Acting, singing, juggling - any sort of such live, interpretive art is in fact an enterprise that happens not only with the actors (players, singers), there, on the stage; instead, the artistic act happens between the ones there and the ones i the public. The artistic act is one of communication, of co-participation. One does not have to be saying or even doing something. If you've used public transportation, you know that presence is what creates a certain atmosphere: think of an empty metro car. The atmosphere that is created by the co-participation in the act,in the emotions, in the moment, is central to any artistic endeavor - even to painting.

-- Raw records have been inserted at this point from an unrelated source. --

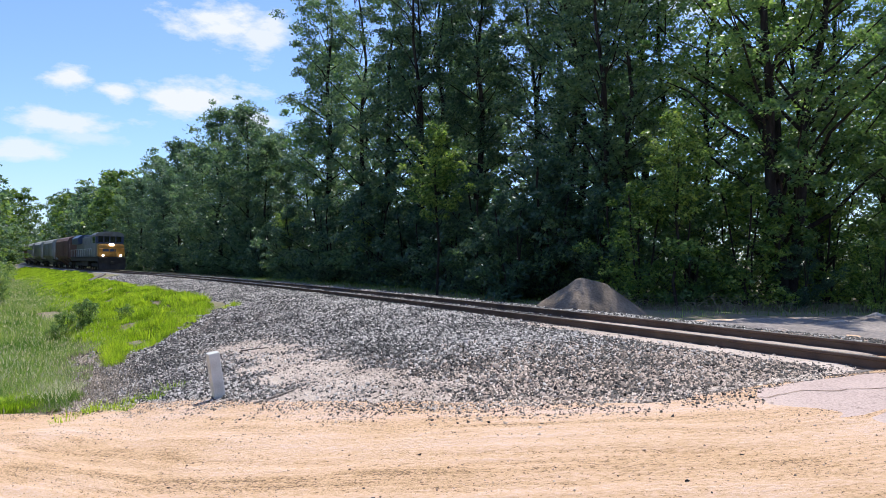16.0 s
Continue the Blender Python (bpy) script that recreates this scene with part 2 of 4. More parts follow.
M_TRUCK = mat("slate_paint", [(0.010, 0.015, 0.020), (0.014, 0.020, 0.026)], 2.0, 0.22, coat=0.55, spec=0.4)
M_CAP = mat("grey_bed_cap", [(0.27, 0.272, 0.285), (0.32, 0.322, 0.335)], 14.0, 0.5, metal=0.1, bump=0.08, bump_scale=300)
M_BLACK = mat("black_plastic", [(0.003, 0.003, 0.003), (0.006, 0.006, 0.0055)], 9.0, 0.7, spec=0.04, bump=0.2, bump_scale=120)
M_TYRE = mat("tyre_rubber", [(0.012, 0.012, 0.012), (0.022, 0.021, 0.02)], 7.0, 0.85)
M_RED = mat("red_lens", [(0.38, 0.002, 0.022), (0.54, 0.003, 0.034)], 6.0, 0.10, spec=0.4, coat=0.5)
M_REDDARK = mat("red_lens_deep", [(0.24, 0.001, 0.010), (0.34, 0.001, 0.016)], 6.0, 0.12, spec=0.3)
M_CLEAR = mat("clear_lens", [(0.42, 0.40, 0.38), (0.66, 0.64, 0.62)], 30.0, 0.12, coat=1.0, stretch=(1, 1, 0.2))
M_GLASS = mat("dark_glass", [(0.012, 0.015, 0.018), (0.02, 0.024, 0.028)], 2.0, 0.06, coat=1.0)
M_CHROME = mat("steel", [(0.5, 0.5, 0.5), (0.6, 0.6, 0.6)], 5.0, 0.3, metal=1.0)
M_YELLOW = mat("yellow_paint", [(0.42, 0.20, 0.035), (0.52, 0.26, 0.04), (0.32, 0.15, 0.03)], 1.2, 0.5)
M_BLUE = mat("dark_blue_paint", [(0.035, 0.055, 0.11), (0.05, 0.075, 0.14)], 1.2, 0.4)
M_GREY = mat("loco_grey", [(0.14, 0.148, 0.148), (0.20, 0.21, 0.21), (0.11, 0.11, 0.11)], 1.0, 0.6)
M_UNDER = mat("underframe", [(0.012, 0.011, 0.010), (0.04, 0.035, 0.03)], 2.0, 0.85)
M_LAMP = mat("headlight_glow", [(1.0, 0.9, 0.74), (1.0, 0.9, 0.74)], 1.0, 0.3, emit=3.5)
M_HOP = [mat("hopper_brown", [(0.12, 0.065, 0.05), (0.17, 0.095, 0.07), (0.10, 0.06, 0.05)], 0.7, 0.75, stretch=(1, 1, 0.3)),
         mat("hopper_grey", [(0.24, 0.25, 0.24), (0.33, 0.34, 0.32), (0.20, 0.19, 0.17)], 0.7, 0.75, stretch=(1, 1, 0.3)),
         mat("hopper_pale", [(0.34, 0.34, 0.33), (0.44, 0.44, 0.42), (0.28, 0.25, 0.22)], 0.7, 0.75, stretch=(1, 1, 0.3))]


# ---- mesh helpers ----
def mesh_of(name, verts, faces, material, smooth=False):
    me = bpy.data.meshes.new(name)
    me.from_pydata([tuple(v) for v in verts] if not isinstance(verts, np.ndarray) else verts.tolist(), [], faces if isinstance(faces, list) else faces.tolist())
    if material:
        me.materials.append(material)
    if smooth:
        me.shade_smooth()
    me.update()
    return me


def fast_mesh(name, verts, quads, material, smooth=False):
    """A mesh from arrays: verts (n, 3), faces (m, k)."""
    me = bpy.data.meshes.new(name)
    n, (m, k) = len(verts), quads.shape
    me.vertices.add(n)
    me.vertices.foreach_set("co", np.ascontiguousarray(verts, dtype=np.float32).ravel())
    me.loops.add(m * k)
    me.loops.foreach_set("vertex_index", np.ascontiguousarray(quads, dtype=np.int32).ravel())
    me.polygons.add(m)
    me.polygons.foreach_set("loop_start", np.arange(0, m * k, k, dtype=np.int32))
    me.update(calc_edges=True)
    me.validate()
    me.materials.append(material)
    if smooth:
        me.shade_smooth()
    return me


def part(name, bm, material, parent, label="", smooth=False):
    me = bpy.data.meshes.new(name)
    bm.to_mesh(me)
    bm.free()
    me.materials.append(material)
    if smooth:
        me.shade_smooth()
    ob = new(name, me)
    ob.parent = parent
    if label:
        ob["label"] = label
    return ob


def box(bm, x0, x1, y0, y1, z0, z1, bevel=0.0, m=None, seg=2):
    r = bmesh.ops.create_cube(bm, size=1.0)
    vs = r["verts"]
    for v in vs:
        v.co = Vector(((x0 + x1) / 2 + v.co.x * (x1 - x0), (y0 + y1) / 2 + v.co.y * (y1 - y0), (z0 + z1) / 2 + v.co.z * (z1 - z0)))
    if m is not None:
        bmesh.ops.transform(bm, matrix=m, verts=vs)
    if bevel:
        es = list({e for v in vs for e in v.link_edges})
        bmesh.ops.bevel(bm, geom=es, offset=bevel, segments=seg, affect="EDGES", profile=0.5)
    return bm


def boxed(*a, **k):
    return box(bmesh.new(), *a, **k)


def cyl(bm, p, q, r0, r1=None, seg=12):
    p, q = Vector(p), Vector(q)
    d = q - p
    m = Matrix.Translation((p + q) / 2) @ d.to_track_quat("Z", "Y").to_matrix().to_4x4()
    bmesh.ops.create_cone(bm, cap_ends=True, segments=seg, radius1=r0, radius2=r0 if r1 is None else r1, depth=d.length, matrix=m)
    return bm


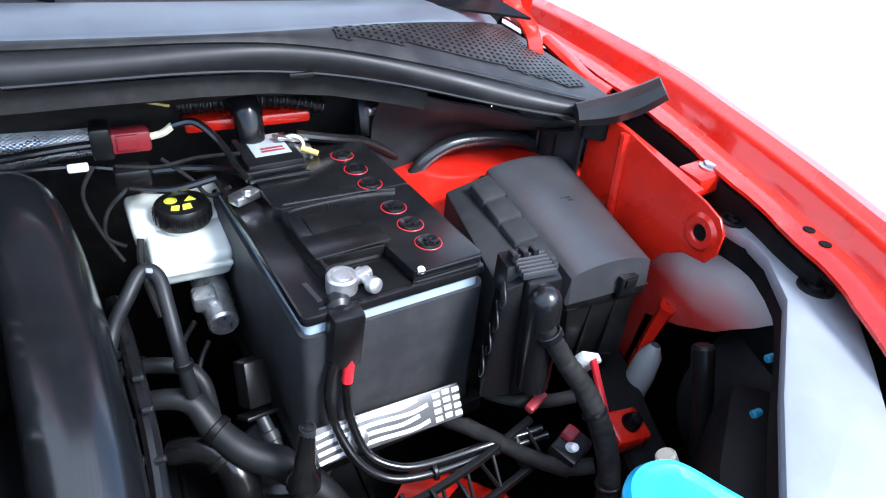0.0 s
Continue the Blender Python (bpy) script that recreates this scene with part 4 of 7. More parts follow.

As the one on the stage, you do sense the tension, the pleasure or indifference of the audience; however, you do not have the certitude, confirmation of their part, until the end, when they become loud, active participants - when they applaud, whistle, or boo. That is the reward. This viewer has been accustomed to seeing all - even the lesser attempts (all artistic acts always remain but attempts) - being rewarded; let alone a powerful performance.

FAZIT: Yes, I wanted to see it again, albeit did not manage to go, in the end; it was that good.